HISTORY

Ceramics between form and eternity

Linck Ceramics produces ceramics for everyday use with perfected craftsmanship and aesthetic timelessness. In the 1930s, Margrit Linck began to combine her skill in making ceramics with her artistic aspirations. Today, her love for perfect forms is being carried on into the future with dedication and craftsmanship in a studio near Bern.

 

 

Margrit Linck learned the ceramic craft as a young woman in Heimberg. She knew early on that she would have to give new impulses to the ceramics tradition in order to be able to respond to the challenges of modernity. She and her husband Walter Linck moved to Berlin and visited Paris time and again. They were part of the young art world with its dazzling figures such as Picasso, Giacometti and Braque. Back in Switzerland, Margrit Linck recognised her vocation. She used the artisanal pottery tradition for her artistic expression. In addition to independent surreal art objects, she began to develop a new formal language for ceramics.

Between 1940 and 1980, Margrit Linck designed several hundred ceramic objects - over time increasingly and finally entirely in white. She herself finds a simple explanation for her bold step at the time:

I adore the white colour. Since the form is the most important aspect for me, it seems to me that if the form is perfect, I can only use white as the colour."

 

 

The development of her biography is visible as a timeline in her objects. While the models of the 60s were still minimalist and determined by geometric unambiguity, the vases of the 70s reveal a strong vivacity and show Margrit Linck's love for African sculptures.

Regula Linck, Margrit Linck's daughter-in-law, carried on her legacy after her death in 1983 with great love for her powerful work and with great conviction, and anchored it in the world of art and culture in Bern. Since 2011, Linck Ceramics has continued in its third generation with Annet Berger as the owner. Today, Margrit Linck's designs are still produced in the studio near Bern in traditional craftsmanship on the wheel.

 

 

During two firing processes, the clay hardens and the glaze flows out. Classic craftsmanship gives each piece its individuality and unique character in the manufacturing process, which would be lost in industrial production. The range is large. Margrit Linck's legacy includes more than 200 vases and bowls.

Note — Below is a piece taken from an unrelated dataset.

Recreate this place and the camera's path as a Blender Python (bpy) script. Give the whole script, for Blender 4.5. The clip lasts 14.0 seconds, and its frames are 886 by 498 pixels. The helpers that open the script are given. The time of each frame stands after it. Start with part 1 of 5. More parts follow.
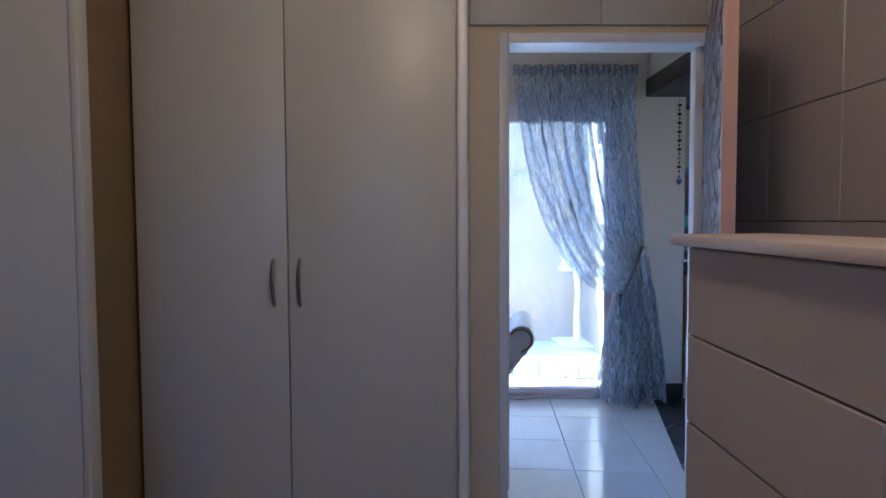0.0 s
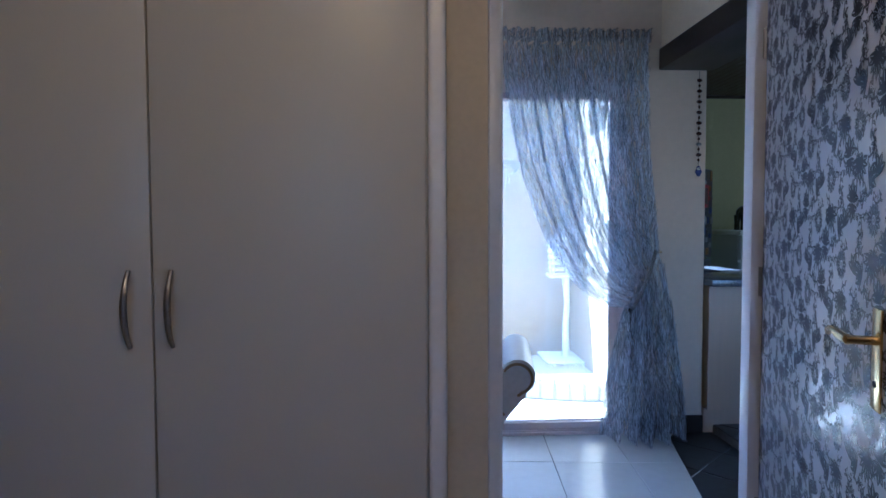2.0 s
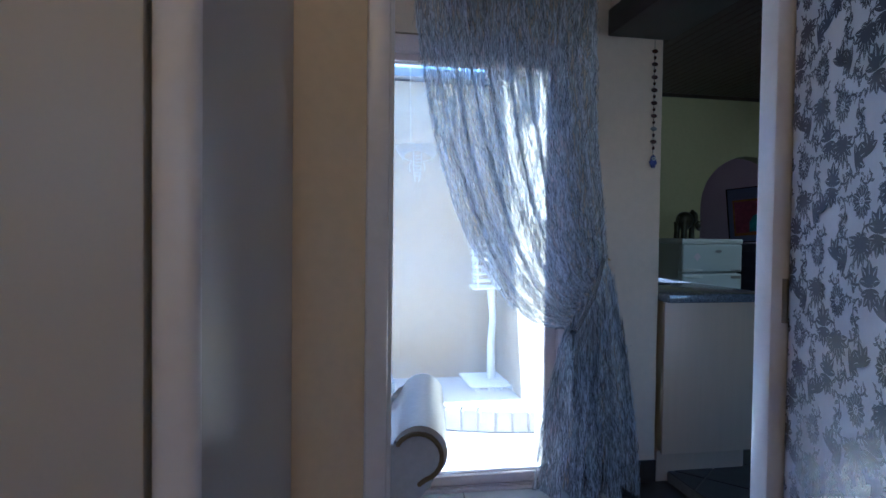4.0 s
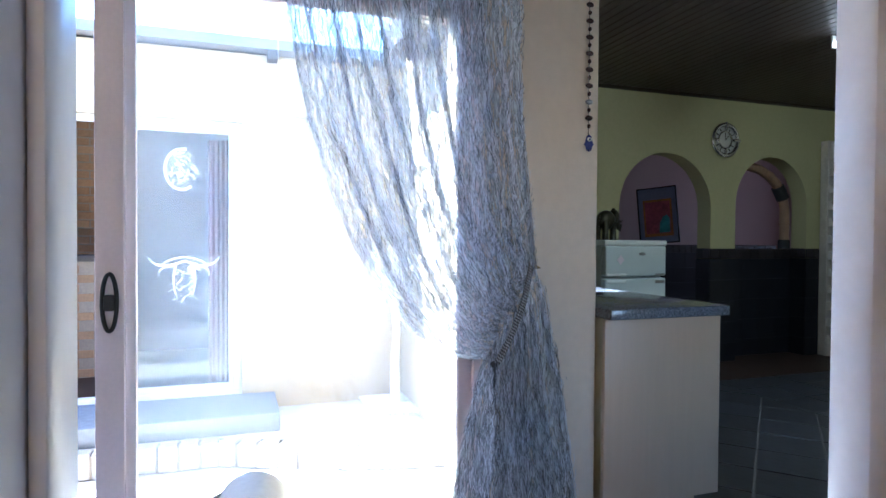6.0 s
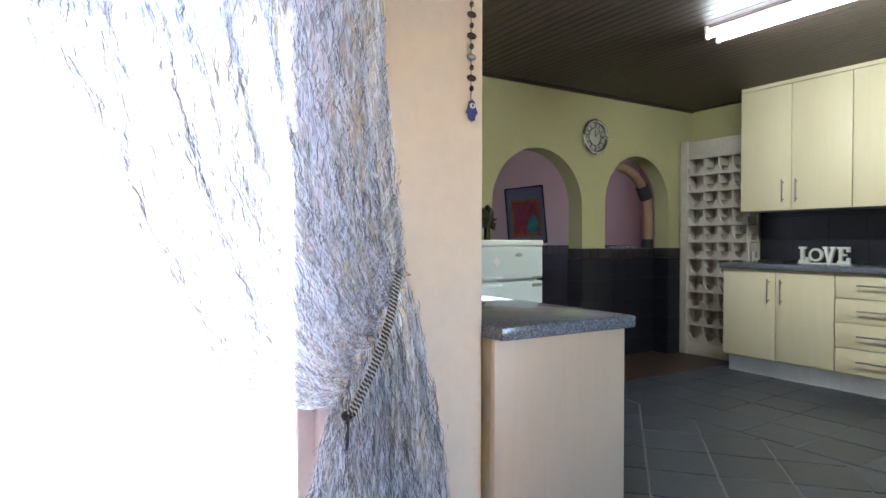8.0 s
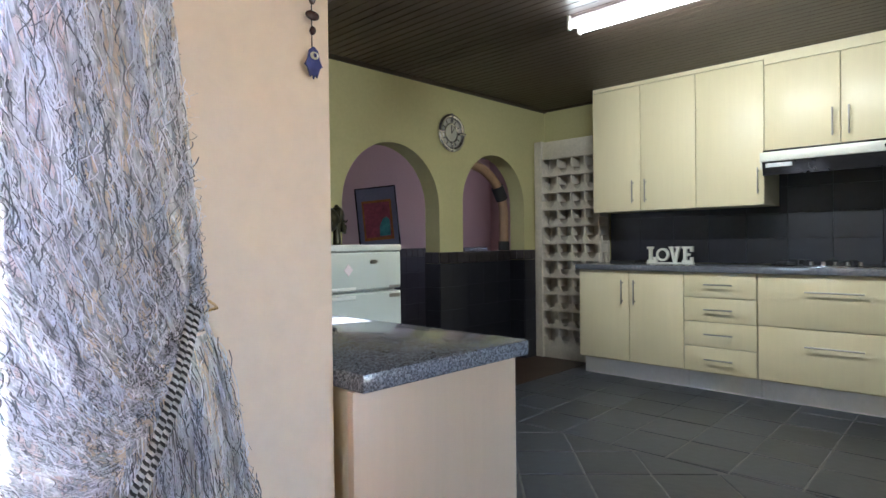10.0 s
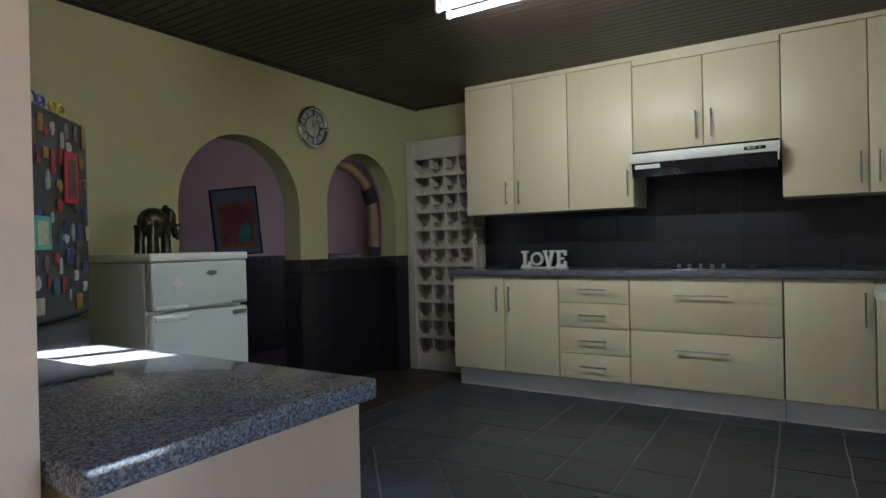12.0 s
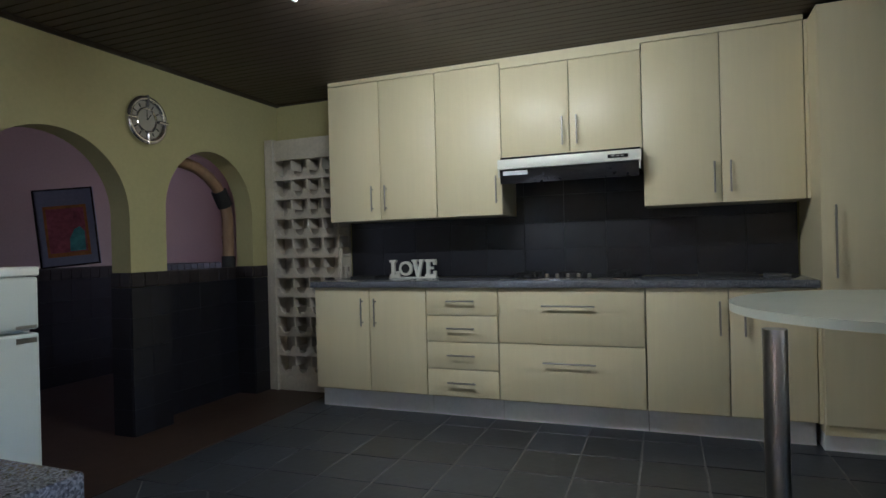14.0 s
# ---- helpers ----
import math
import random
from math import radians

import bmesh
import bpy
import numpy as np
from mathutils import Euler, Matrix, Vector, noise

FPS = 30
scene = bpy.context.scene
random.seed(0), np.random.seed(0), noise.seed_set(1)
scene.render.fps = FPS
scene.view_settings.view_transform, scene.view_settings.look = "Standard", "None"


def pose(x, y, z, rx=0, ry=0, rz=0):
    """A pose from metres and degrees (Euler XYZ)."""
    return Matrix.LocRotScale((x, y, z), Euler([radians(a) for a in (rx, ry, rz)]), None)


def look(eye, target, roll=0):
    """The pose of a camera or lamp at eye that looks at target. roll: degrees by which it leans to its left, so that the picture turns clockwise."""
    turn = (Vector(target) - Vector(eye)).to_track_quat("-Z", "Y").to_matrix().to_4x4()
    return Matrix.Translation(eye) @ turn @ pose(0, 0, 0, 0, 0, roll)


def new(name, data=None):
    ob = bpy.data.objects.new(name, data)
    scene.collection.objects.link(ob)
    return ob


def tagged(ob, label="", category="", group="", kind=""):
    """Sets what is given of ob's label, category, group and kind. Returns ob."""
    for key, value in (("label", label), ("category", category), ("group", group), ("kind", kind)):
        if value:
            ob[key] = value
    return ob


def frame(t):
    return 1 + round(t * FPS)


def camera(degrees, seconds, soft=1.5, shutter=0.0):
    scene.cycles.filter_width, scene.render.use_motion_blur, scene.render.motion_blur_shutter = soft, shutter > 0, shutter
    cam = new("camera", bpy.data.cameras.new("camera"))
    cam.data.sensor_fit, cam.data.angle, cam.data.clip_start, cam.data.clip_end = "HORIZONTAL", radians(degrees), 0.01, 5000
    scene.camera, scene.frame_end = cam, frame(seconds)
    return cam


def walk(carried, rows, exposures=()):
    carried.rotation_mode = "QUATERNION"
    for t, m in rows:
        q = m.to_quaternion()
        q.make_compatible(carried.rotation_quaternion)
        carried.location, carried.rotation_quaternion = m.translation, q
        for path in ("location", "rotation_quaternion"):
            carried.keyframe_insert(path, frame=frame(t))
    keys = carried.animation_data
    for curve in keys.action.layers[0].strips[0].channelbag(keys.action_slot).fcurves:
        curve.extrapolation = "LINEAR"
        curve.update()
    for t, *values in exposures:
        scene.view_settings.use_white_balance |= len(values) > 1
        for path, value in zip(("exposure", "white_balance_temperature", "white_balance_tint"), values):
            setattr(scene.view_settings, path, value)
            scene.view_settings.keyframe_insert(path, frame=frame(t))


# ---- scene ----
cam = camera(73.2, 14.0)
PATH = [
    (0, (0.039, 0.604, 1.259), (0.071, 2.701, 1.154), -0.3),
    (0.5, (0.047, 0.811, 1.245), (0.085, 2.907, 1.138), -0.4),
    (1, (0.034, 1.025, 1.246), (0.085, 3.122, 1.142), -0.3),
    (1.5, (0.042, 1.212, 1.243), (0.124, 3.306, 1.135), -0.4),
    (2, (0.082, 1.387, 1.223), (0.197, 3.482, 1.132), -0.2),
    (4.5, (0.328, 2.348, 1.159), (0.778, 4.398, 1.110), 0.7),
    (5, (0.389, 2.515, 1.164), (0.913, 4.546, 1.114), 0.6),
    (5.5, (0.456, 2.690, 1.155), (1.054, 4.702, 1.111), 0.5),
    (6, (0.508, 2.838, 1.155), (1.188, 4.825, 1.116), 0.4),
    (6.5, (0.570, 2.965, 1.153), (1.347, 4.916, 1.119), 0.2),
    (7, (0.642, 3.104, 1.146), (1.519, 5.011, 1.118), 0.1),
    (7.5, (0.715, 3.244, 1.149), (1.713, 5.093, 1.121), -0),
    (8, (0.786, 3.379, 1.139), (1.887, 5.167, 1.111), 0.1),
    (10.5, (1.175, 3.865, 1.155), (2.770, 5.231, 1.138), -0.9),
    (11, (1.273, 3.907, 1.142), (2.939, 5.185, 1.131), -1),
    (11.5, (1.373, 3.953, 1.147), (3.100, 5.148, 1.136), -1.2),
    (12, (1.466, 3.995, 1.152), (3.238, 5.122, 1.142), -1.3),
    (12.5, (1.560, 4.020, 1.162), (3.382, 5.065, 1.156), -1.3),
    (13, (1.641, 4.049, 1.154), (3.520, 4.987, 1.152), -1.4),
    (13.5, (1.744, 4.038, 1.163), (3.667, 4.881, 1.161), -1.5),
    (14, (1.836, 3.996, 1.181), (3.787, 4.772, 1.178), -1.5),
]
EXPOSURES = [(0.0, 3.25, 4050, 9), (2.0, 3.05, 4000, 9), (4.3, 2.7, 4300, 8), (5.0, 2.6, 4450, 7), (5.6, 3.2, 4600, 8), (6.1, 3.95, 4850, 9), (6.6, 4.15, 5150, 10), (7.0, 4.35, 5300, 11), (7.5, 4.9, 5450, 12), (8.2, 5.15, 5500, 12), (10.5, 4.85, 5550, 14), (12.0, 4.05, 5480, 15), (14.0, 4.2, 5460, 15)]
walk(cam, [(t, look(eye, target, roll)) for t, eye, target, roll in PATH], EXPOSURES)

# ---- world, sun, lamps ----
SUN_WAY = Vector((-0.52, 0.20, 0.80)).normalized()
world = bpy.data.worlds.new("sky")
scene.world = world
world.use_nodes = True
wn = world.node_tree
sky = wn.nodes.new("ShaderNodeTexSky")
sky.sky_type = "NISHITA"
sky.sun_disc = False
sky.sun_elevation = math.asin(SUN_WAY.z)
sky.sun_rotation = math.atan2(SUN_WAY.x, SUN_WAY.y)
wn.nodes["Background"].inputs["Strength"].default_value = 0.14
wn.links.new(sky.outputs[0], wn.nodes["Background"].inputs["Color"])
sun = new("sun", bpy.data.lights.new("sun", "SUN"))
sun.data.energy, sun.data.angle, sun.data.color = 5.0, radians(0.5), (1.0, 0.95, 0.86)
sun.matrix_world = look(SUN_WAY * 30, (0, 0, 0))


def area_lamp(name, m, sx, sy, watts, colour):
    ob = new(name, bpy.data.lights.new(name, "AREA"))
    ob.data.shape, ob.data.size, ob.data.size_y = "RECTANGLE", sx, sy
    ob.data.energy, ob.data.color = watts, colour
    ob.matrix_world = m
    return ob


# the two kitchen tubes and the warm ceiling lamp of the dressing room
for tx, tip, watts in ((4.185, 48, 0.45), (4.30, -48, 0.82)):
    area_lamp("tube_light", pose(tx, 5.13, 2.40, 0, tip, 0), 0.03, 1.16, watts, (1.0, 0.98, 0.80))
# daylight in the openings of the dressing room and the hall
area_lamp("dressing_window_light", pose(-0.2, -1.62, 1.55, 90, 0, 0), 0.5, 0.5, 0.11, (0.62, 0.84, 1.0))
area_lamp("hall_window_light", pose(2.6, 1.23, 1.25, 90, 0, 0), 0.9, 1.2, 0.09, (0.70, 0.85, 1.0))
# unseen fill lamps, added to brighten the lilac walls and painting past the arches
area_lamp("dining_fill_light", pose(2.05, 8.9, 1.5, 90, 0, -90), 0.4, 0.5, 0.20, (0.86, 0.88, 1.0))
area_lamp("dining_fill_light", pose(8.97, 8.5, 1.5, 90, 0, 90), 0.4, 0.5, 0.36, (0.98, 0.90, 0.96))
bulb = new("warm_bulb", bpy.data.lights.new("warm_bulb", "POINT"))
bulb.data.energy, bulb.data.color, bulb.data.shadow_soft_size = 1.2, (1.0, 0.53, 0.16), 0.10
bulb.location = (0.15, 1.45, 2.36)


# ---- materials ----
def mat(name, colour, rough=0.6, metal=0.0, vary=0.12, fine=60.0, coarse=3.0, bump=0.15, stretch=None, per_object=0.0, coat=0.0, stain=None, dist=0.002):
    """A principled surface whose colour varies at a fine and a coarse scale, with fine relief."""
    m = bpy.data.materials.new(name)
    m.use_nodes = True
    nt = m.node_tree
    n, l = nt.nodes, nt.links
    bs = n["Principled BSDF"]
    co = n.new("ShaderNodeTexCoord")
    vec = co.outputs["Object"]
    if stretch:
        mp = n.new("ShaderNodeMapping")
        mp.inputs["Scale"].default_value = stretch
        l.new(vec, mp.inputs[0])
        vec = mp.outputs[0]
    a, b = n.new("ShaderNodeTexNoise"), n.new("ShaderNodeTexNoise")
    for t, s in ((a, fine), (b, coarse)):
        t.inputs["Scale"].default_value, t.inputs["Detail"].default_value = s, 6
        l.new(vec, t.inputs["Vector"])
    add = n.new("ShaderNodeMath")
    add.operation = "ADD"
    l.new(a.outputs["Fac"], add.inputs[0])
    l.new(b.outputs["Fac"], add.inputs[1])
    value = add.outputs[0]
    if per_object:
        oi = n.new("ShaderNodeObjectInfo")
        ma = n.new("ShaderNodeMath")
        ma.operation = "MULTIPLY_ADD"
        ma.inputs[1].default_value = per_object
        l.new(oi.outputs["Random"], ma.inputs[0])
        l.new(value, ma.inputs[2])
        value = ma.outputs[0]
    rg = n.new("ShaderNodeMapRange")
    rg.inputs["From Min"].default_value, rg.inputs["From Max"].default_value = 0.6, 1.4 + per_object
    l.new(value, rg.inputs["Value"])
    mx = n.new("ShaderNodeMix")
    mx.data_type = "RGBA"
    lo = stain or tuple(c * (1 - vary) for c in colour)
    hi = tuple(min(1, c * (1 + vary)) for c in colour)
    mx.inputs["A"].default_value, mx.inputs["B"].default_value = (*lo, 1), (*hi, 1)
    l.new(rg.outputs["Result"], mx.inputs["Factor"])
    l.new(mx.outputs["Result"], bs.inputs["Base Color"])
    bs.inputs["Roughness"].default_value, bs.inputs["Metallic"].default_value = rough, metal
    bs.inputs["Coat Weight"].default_value = coat
    rr = n.new("ShaderNodeMapRange")
    rr.inputs["From Min"].default_value, rr.inputs["From Max"].default_value = 0.15, 0.85
    rr.inputs["To Min"].default_value, rr.inputs["To Max"].default_value = max(0.02, rough * 0.92), min(1, rough * 1.08)
    l.new(b.outputs["Fac"], rr.inputs["Value"])
    l.new(rr.outputs["Result"], bs.inputs["Roughness"])
    if bump:
        bp = n.new("ShaderNodeBump")
        bp.inputs["Strength"].default_value, bp.inputs["Distance"].default_value = bump, dist
        l.new(a.outputs["Fac"], bp.inputs["Height"])
        l.new(bp.outputs[0], bs.inputs["Normal"])
    return m


def granite(name, colours, scale):
    m = mat(name, colours[0], 0.22, coat=0.3, bump=0.05)
    n, l = m.node_tree.nodes, m.node_tree.links
    co = n.new("ShaderNodeTexCoord")
    vo = n.new("ShaderNodeTexVoronoi")
    vo.inputs["Scale"].default_value = scale
    no = n.new("ShaderNodeTexNoise")
    no.inputs["Scale"].default_value, no.inputs["Detail"].default_value = scale * 0.6, 8
    l.new(co.outputs["Object"], vo.inputs["Vector"])
    l.new(co.outputs["Object"], no.inputs["Vector"])
    sp = n.new("ShaderNodeSeparateColor")
    l.new(vo.outputs["Color"], sp.inputs[0])
    ad = n.new("ShaderNodeMath")
    ad.operation = "MULTIPLY_ADD"
    ad.inputs[1].default_value = 0.5
    l.new(sp.outputs[0], ad.inputs[0])
    l.new(no.outputs["Fac"], ad.inputs[2])
    cr = n.new("ShaderNodeValToRGB")
    cr.color_ramp.elements[0].position, cr.color_ramp.elements[1].position = 0.45, 1.0
    cr.color_ramp.elements[0].color, cr.color_ramp.elements[1].color = (*colours[1], 1), (*colours[2], 1)
    e = cr.color_ramp.elements.new(0.7)
    e.color = (*colours[0], 1)
    l.new(ad.outputs[0], cr.inputs[0])
    l.new(cr.outputs[0], n["Principled BSDF"].inputs["Base Color"])
    return m


def glass(name, colour=(0.98, 1, 0.99)):
    m = bpy.data.materials.new(name)
    m.use_nodes = True
    bs = m.node_tree.nodes["Principled BSDF"]
    bs.inputs["Base Color"].default_value = (*colour, 1)
    bs.inputs["Transmission Weight"].default_value = 1.0
    bs.inputs["Roughness"].default_value, bs.inputs["IOR"].default_value = 0.0, 1.45
    return m


def dusty(name, amount):
    """Glass under an uneven film of pale dust that scatters the daylight; on the courtyard door it stands in for
    reflection haze.
    """
    m = glass(name)
    n, l = m.node_tree.nodes, m.node_tree.links
    tl, mx, no, rg = n.new("ShaderNodeBsdfTranslucent"), n.new("ShaderNodeMixShader"), n.new("ShaderNodeTexNoise"), n.new("ShaderNodeMapRange")
    tl.inputs["Color"].default_value = (0.82, 0.88, 0.95, 1)
    no.inputs["Scale"].default_value, no.inputs["Detail"].default_value = 2.6, 5
    rg.inputs["From Min"].default_value, rg.inputs["From Max"].default_value = 0.3, 0.7
    rg.inputs["To Min"].default_value, rg.inputs["To Max"].default_value = amount * 0.4, amount * 1.6
    l.new(n.new("ShaderNodeTexCoord").outputs["Object"], no.inputs["Vector"])
    l.new(no.outputs["Fac"], rg.inputs["Value"])
    l.new(rg.outputs["Result"], mx.inputs[0])
    l.new(n["Principled BSDF"].outputs[0], mx.inputs[1])
    l.new(tl.outputs[0], mx.inputs[2])
    l.new(mx.outputs[0], n["Material Output"].inputs["Surface"])
    return m


def glow(name, colour, strength):
    m = bpy.data.materials.new(name)
    m.use_nodes = True
    bs = m.node_tree.nodes["Principled BSDF"]
    bs.inputs["Base Color"].default_value = (0.9, 0.9, 0.9, 1)
    bs.inputs["Emission Color"].default_value = (*colour, 1)
    bs.inputs["Emission Strength"].default_value = strength
    return m


def sheer(name, colour, clear):
    """Thin woven cloth: partly see-through, partly letting light through, with uneven density."""
    m = mat(name, colour, 0.8, vary=0.3, fine=240, coarse=14, bump=0.4)
    n, l = m.node_tree.nodes, m.node_tree.links
    bs = n["Principled BSDF"]
    tl, tr = n.new("ShaderNodeBsdfTranslucent"), n.new("ShaderNodeBsdfTransparent")
    tl.inputs["Color"].default_value = (*[min(1, c * 2.2) for c in colour], 1)
    m1, m2 = n.new("ShaderNodeMixShader"), n.new("ShaderNodeMixShader")
    m1.inputs[0].default_value = 0.82
    l.new(bs.outputs[0], m1.inputs[1])
    l.new(tl.outputs[0], m1.inputs[2])
    co, mp, no = n.new("ShaderNodeTexCoord"), n.new("ShaderNodeMapping"), n.new("ShaderNodeTexNoise")
    mp.inputs["Scale"].default_value = (1, 1, 0.25)
    no.inputs["Scale"].default_value, no.inputs["Detail"].default_value = 70, 7
    rg = n.new("ShaderNodeMapRange")
    rg.inputs["From Min"].default_value, rg.inputs["From Max"].default_value = 0.3, 0.7
    rg.inputs["To Min"].default_value, rg.inputs["To Max"].default_value = clear - 0.4, clear + 0.4
    l.new(co.outputs["Object"], mp.inputs[0])
    l.new(mp.outputs[0], no.inputs["Vector"])
    l.new(no.outputs["Fac"], rg.inputs["Value"])
    l.new(rg.outputs["Result"], m2.inputs[0])
    l.new(m1.outputs[0], m2.inputs[1])
    l.new(tr.outputs[0], m2.inputs[2])
    l.new(m2.outputs[0], n["Material Output"].inputs["Surface"])
    return m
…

Preserving the heritage and carrying it into the future is the fascinating task of the present.

 

 

Linck Ceramics is the result of an idea developed over decades and of an artistic conviction. Alberto Giacometti, Swiss artist and friend of Margrit Linck, interpreted the value of a sculpture in terms of a creative force:

“The sculpture rests in the void. One hollows out the space to construct the object, and the object in turn creates a space.”

Linck Ceramics creates such a space. A space for the perception of the world within the examination of one's own personality. It creates stability and thus a moment for connectivity.